Toomer assures us that he identified implicitly with this new way of life, and certainly his earlier life on Bacon Street had prepared him for it: “They were my kind, as much as children of my early Washington years had been.”
55
Toomer emphasizes their social, racial, and cultural uniqueness: “These youths had their round of activity, parties, interests—and were self-sufficient. In their world they were not called colored by each other.

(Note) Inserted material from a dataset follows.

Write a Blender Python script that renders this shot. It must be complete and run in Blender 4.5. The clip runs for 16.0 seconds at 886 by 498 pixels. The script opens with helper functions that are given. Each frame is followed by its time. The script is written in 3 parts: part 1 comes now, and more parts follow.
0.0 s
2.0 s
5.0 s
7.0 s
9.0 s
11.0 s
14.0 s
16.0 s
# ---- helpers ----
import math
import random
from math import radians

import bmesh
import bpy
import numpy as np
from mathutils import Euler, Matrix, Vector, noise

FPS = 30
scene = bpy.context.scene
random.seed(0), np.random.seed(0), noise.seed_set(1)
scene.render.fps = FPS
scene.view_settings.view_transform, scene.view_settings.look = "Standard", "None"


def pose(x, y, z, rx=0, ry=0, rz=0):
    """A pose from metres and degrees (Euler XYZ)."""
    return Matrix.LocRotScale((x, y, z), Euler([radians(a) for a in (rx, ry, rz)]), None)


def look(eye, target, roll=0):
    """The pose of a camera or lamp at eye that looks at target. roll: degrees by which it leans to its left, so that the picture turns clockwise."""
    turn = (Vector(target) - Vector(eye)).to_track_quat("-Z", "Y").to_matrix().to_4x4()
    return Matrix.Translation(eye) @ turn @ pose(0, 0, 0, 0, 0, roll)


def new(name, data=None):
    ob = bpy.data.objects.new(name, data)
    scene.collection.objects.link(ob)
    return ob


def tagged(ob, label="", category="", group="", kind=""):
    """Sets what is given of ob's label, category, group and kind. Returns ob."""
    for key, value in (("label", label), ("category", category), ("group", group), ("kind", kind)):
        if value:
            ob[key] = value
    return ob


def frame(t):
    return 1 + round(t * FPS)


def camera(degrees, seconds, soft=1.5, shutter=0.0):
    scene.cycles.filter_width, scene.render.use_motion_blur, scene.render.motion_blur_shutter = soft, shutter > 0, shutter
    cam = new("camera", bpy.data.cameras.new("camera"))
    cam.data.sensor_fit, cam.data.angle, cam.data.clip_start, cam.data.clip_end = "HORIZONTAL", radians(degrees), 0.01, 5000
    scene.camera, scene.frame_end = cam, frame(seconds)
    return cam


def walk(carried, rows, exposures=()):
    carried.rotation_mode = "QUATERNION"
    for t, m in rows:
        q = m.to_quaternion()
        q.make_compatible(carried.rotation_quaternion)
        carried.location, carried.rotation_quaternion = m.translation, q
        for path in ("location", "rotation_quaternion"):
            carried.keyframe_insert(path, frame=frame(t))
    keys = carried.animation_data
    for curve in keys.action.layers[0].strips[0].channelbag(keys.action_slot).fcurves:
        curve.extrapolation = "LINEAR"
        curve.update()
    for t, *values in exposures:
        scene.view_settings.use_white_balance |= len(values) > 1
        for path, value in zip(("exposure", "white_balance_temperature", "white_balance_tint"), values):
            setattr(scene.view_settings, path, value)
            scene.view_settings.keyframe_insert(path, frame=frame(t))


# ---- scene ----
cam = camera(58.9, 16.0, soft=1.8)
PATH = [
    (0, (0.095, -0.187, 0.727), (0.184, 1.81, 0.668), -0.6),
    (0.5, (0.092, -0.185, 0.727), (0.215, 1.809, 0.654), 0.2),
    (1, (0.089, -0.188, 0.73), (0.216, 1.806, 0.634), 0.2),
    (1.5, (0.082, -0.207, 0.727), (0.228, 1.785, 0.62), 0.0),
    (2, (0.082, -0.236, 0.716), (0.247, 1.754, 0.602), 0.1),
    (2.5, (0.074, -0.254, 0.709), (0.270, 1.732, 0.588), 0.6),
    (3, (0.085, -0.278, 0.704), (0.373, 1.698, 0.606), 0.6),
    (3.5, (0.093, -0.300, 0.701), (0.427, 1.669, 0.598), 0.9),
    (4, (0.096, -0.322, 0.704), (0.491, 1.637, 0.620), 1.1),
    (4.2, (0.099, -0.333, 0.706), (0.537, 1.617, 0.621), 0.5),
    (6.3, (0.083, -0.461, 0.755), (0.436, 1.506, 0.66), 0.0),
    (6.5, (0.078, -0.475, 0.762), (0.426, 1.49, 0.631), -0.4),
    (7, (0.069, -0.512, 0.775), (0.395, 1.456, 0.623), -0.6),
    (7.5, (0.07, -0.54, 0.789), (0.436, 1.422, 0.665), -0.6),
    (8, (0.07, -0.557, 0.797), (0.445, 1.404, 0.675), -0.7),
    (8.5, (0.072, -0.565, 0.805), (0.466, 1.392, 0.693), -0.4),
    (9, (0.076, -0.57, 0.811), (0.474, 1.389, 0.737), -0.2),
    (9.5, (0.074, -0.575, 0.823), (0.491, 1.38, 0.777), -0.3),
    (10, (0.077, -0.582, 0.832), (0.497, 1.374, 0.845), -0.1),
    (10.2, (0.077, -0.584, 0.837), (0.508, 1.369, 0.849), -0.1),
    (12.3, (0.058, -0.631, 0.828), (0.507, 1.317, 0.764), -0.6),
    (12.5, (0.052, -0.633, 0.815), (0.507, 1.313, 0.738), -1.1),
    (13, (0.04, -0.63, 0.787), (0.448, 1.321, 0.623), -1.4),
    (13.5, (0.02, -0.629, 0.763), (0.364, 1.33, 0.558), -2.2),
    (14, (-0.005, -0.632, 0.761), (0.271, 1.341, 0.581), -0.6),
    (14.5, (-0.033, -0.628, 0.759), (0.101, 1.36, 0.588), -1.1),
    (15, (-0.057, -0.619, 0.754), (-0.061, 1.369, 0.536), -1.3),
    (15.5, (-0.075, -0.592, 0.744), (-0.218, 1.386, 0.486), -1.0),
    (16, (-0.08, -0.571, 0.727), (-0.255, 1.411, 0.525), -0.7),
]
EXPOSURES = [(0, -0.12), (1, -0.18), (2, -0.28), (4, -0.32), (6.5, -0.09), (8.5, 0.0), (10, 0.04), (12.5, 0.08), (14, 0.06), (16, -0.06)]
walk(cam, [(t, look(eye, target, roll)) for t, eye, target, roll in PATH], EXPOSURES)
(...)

They seldom or never came in contact with members of the white group in any way that would make them racially self-conscious.”
56
Occupying this liminal world of a mulatto elite, Toomer is arguing, it is not difficult to understand how he could define himself as “neither white nor black.”
57

And yet it is also difficult to understand how Toomer could even suggest that within this period of American racial history that any white American at the time would label him as anything other than black. Anticipating the curiosity, confusion, and misunderstanding that his body, speech, and appearance would engender, and no doubt seeking to escape the boundaries imposed upon persons of African descent, Toomer tells us he formed his own “racial position” before leaving what he would have us believe was a “special” race world of Washington, D.C., to attend college in 1914. If so, he became one of the earliest proponents of the theory that “race” was socially constructed, even if his motives for doing so were quite mixed. Moreover, he would spend the rest of his life, following the publication of
Cane
, socially constructing his racial indeterminacy, and simultaneously deconstructing his Negro ancestry.